Another possible downside for macro use is the possibility of code bloat – a single line of macro invocation can result in hundreds of lines of generated code, which will be invisible to a cursory survey of the code. This is rarely a problem when the code is first written, because at that point the code is needed and saves the humans involved from having to write it themselves; however, if the code subsequently stops being necessary, it's not so obvious that there are large amounts of code that could be deleted.

Advice

Although the previous section listed some downsides of macros, they are still fundamentally the right tool for the job when there are different chunks of code that need to be kept consistent, but which cannot be coalesced any other way: use a macro whenever it's the only way to ensure that disparate code stays in sync.

Macros are also the tool to reach for when there's boilerplate code to be squashed: use a macro for repeated boilerplate code that can't be coalesced into a function or a generic.

To reduce the impact on readability, try to avoid syntax in your macros that clashes with Rust's normal syntax rules; either make the macro invocation look like normal code, or make it look sufficiently different that no-one could confuse the two. In particular:

  • Avoid macro expansions that insert references where possible – a macro invocation like my_macro!(&list) aligns better with normal Rust code than my_macro!(list) would.
  • Prefer to avoid non-local control flow operations in macros, so that anyone reading the code is able to follow the flow without needing to know the details of the macro.

This preference for Rust-like readability sometimes affects the choice between declarative macros and procedural macros.
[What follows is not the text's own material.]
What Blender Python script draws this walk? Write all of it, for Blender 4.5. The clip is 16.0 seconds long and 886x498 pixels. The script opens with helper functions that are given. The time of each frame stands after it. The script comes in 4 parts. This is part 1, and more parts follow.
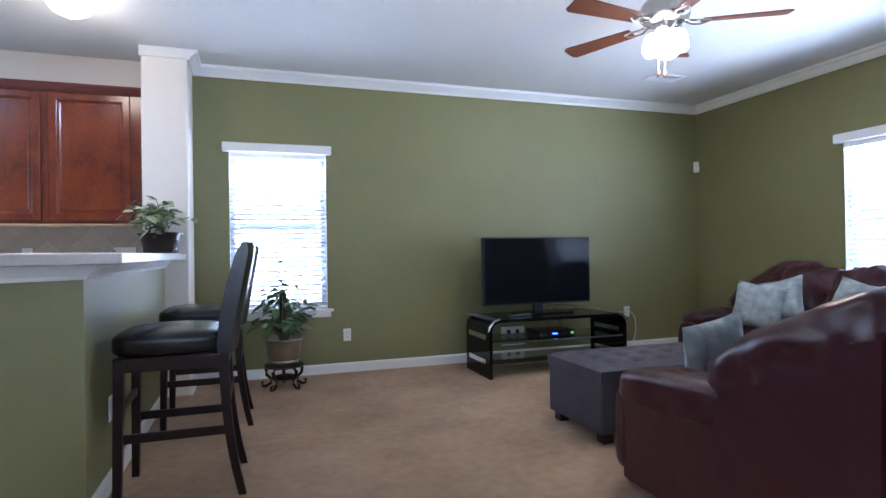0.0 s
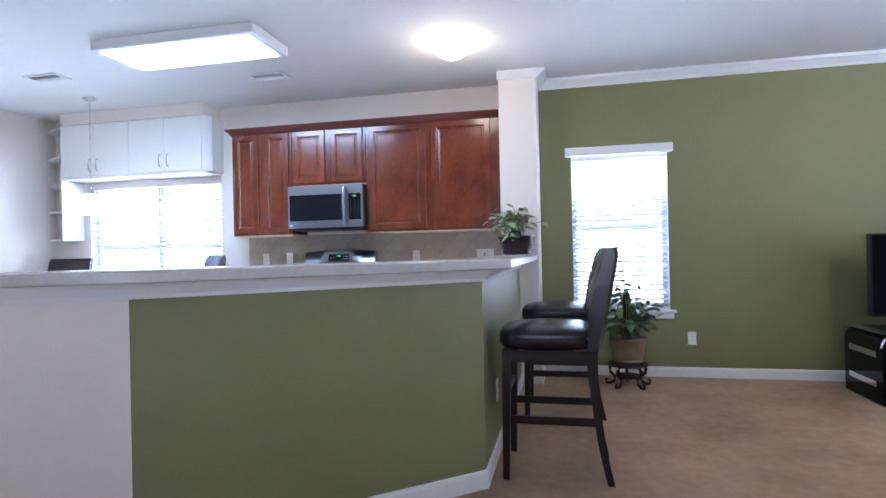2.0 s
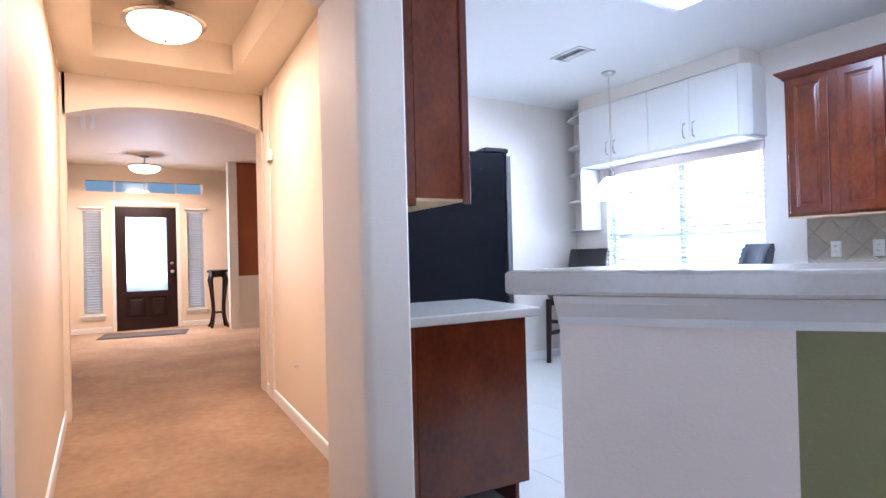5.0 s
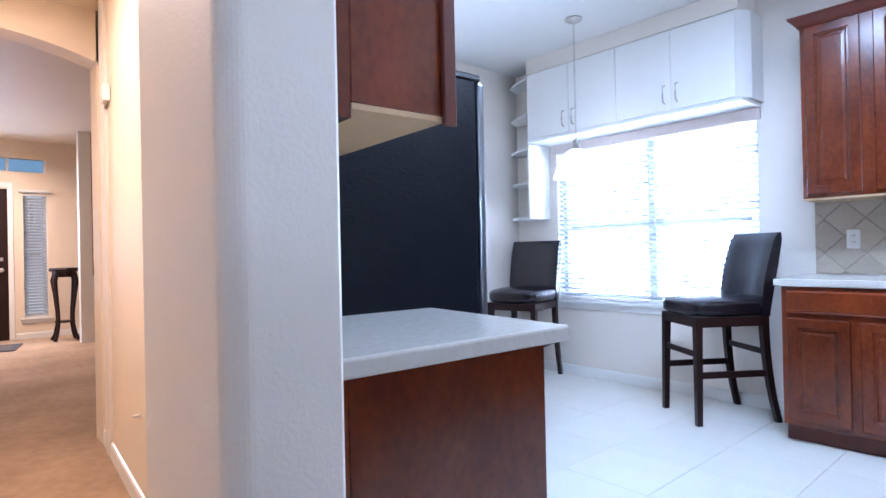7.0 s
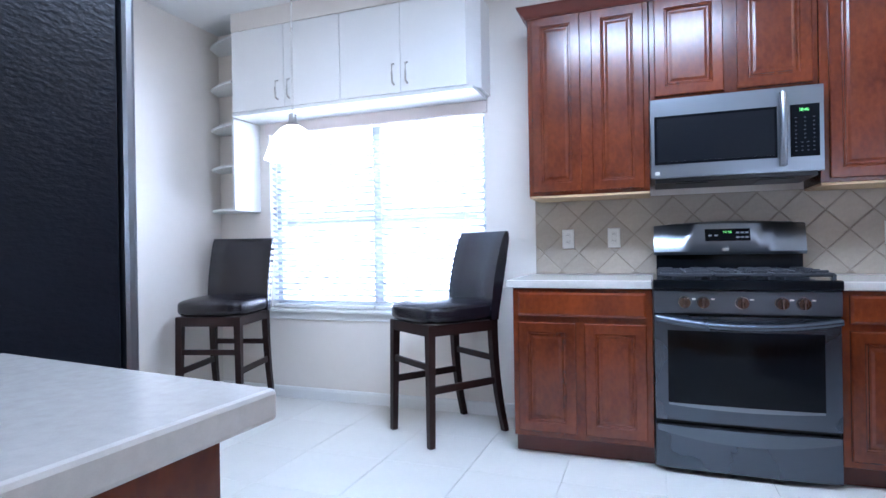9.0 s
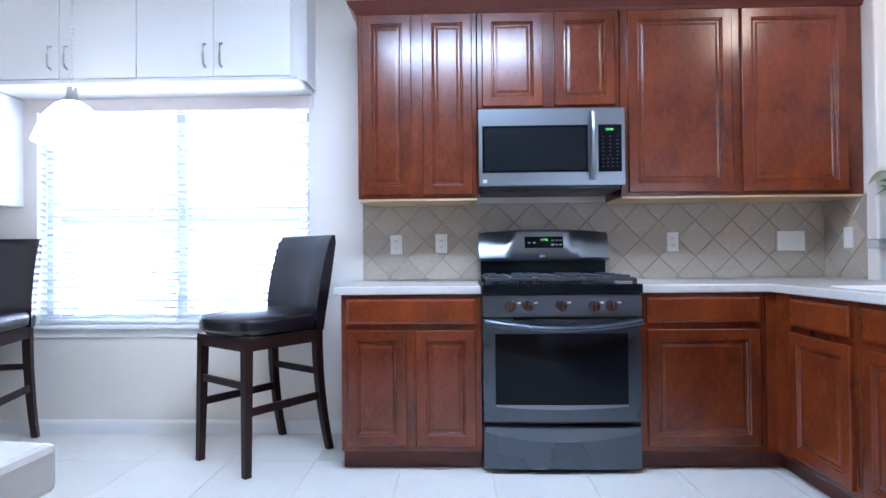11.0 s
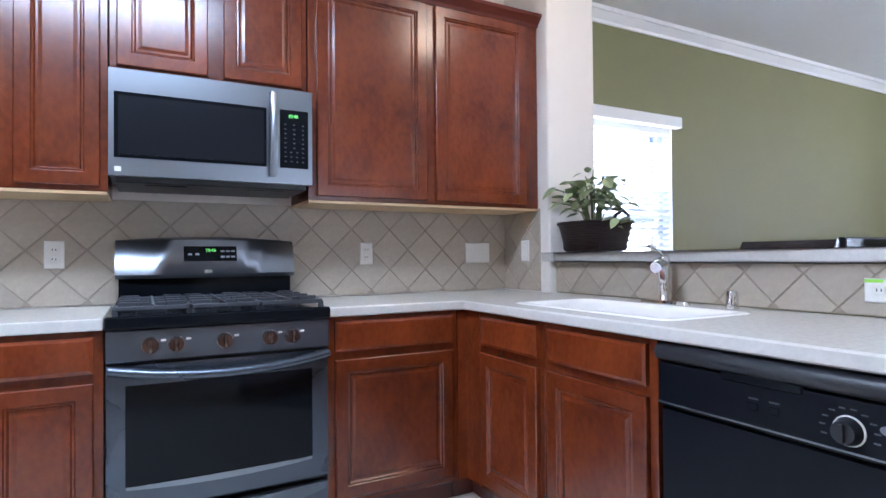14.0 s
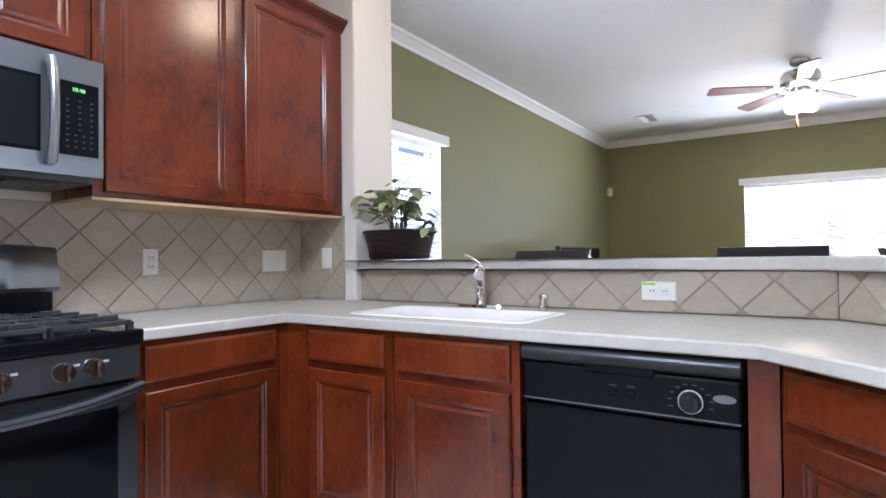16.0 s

If you need to emit code for each field of a structure, or each variant of an enum, prefer a derive macro to a procedural macro that emits a type (despite the example shown in an earlier section); it's more idiomatic and makes the code easier to read.

However, if you're adding a derive macro with functionality that's not specific to your project, check whether an external crate already provides what you need (cf. Item 25). For example, the problem of converting integer values into the appropriate variant of a C-like enum is well-covered: all of enumn::N, num_enum::ITryFromPrimitive, num_derive::FromPrimitive, and strum::FromRepr cover some aspect of this problem.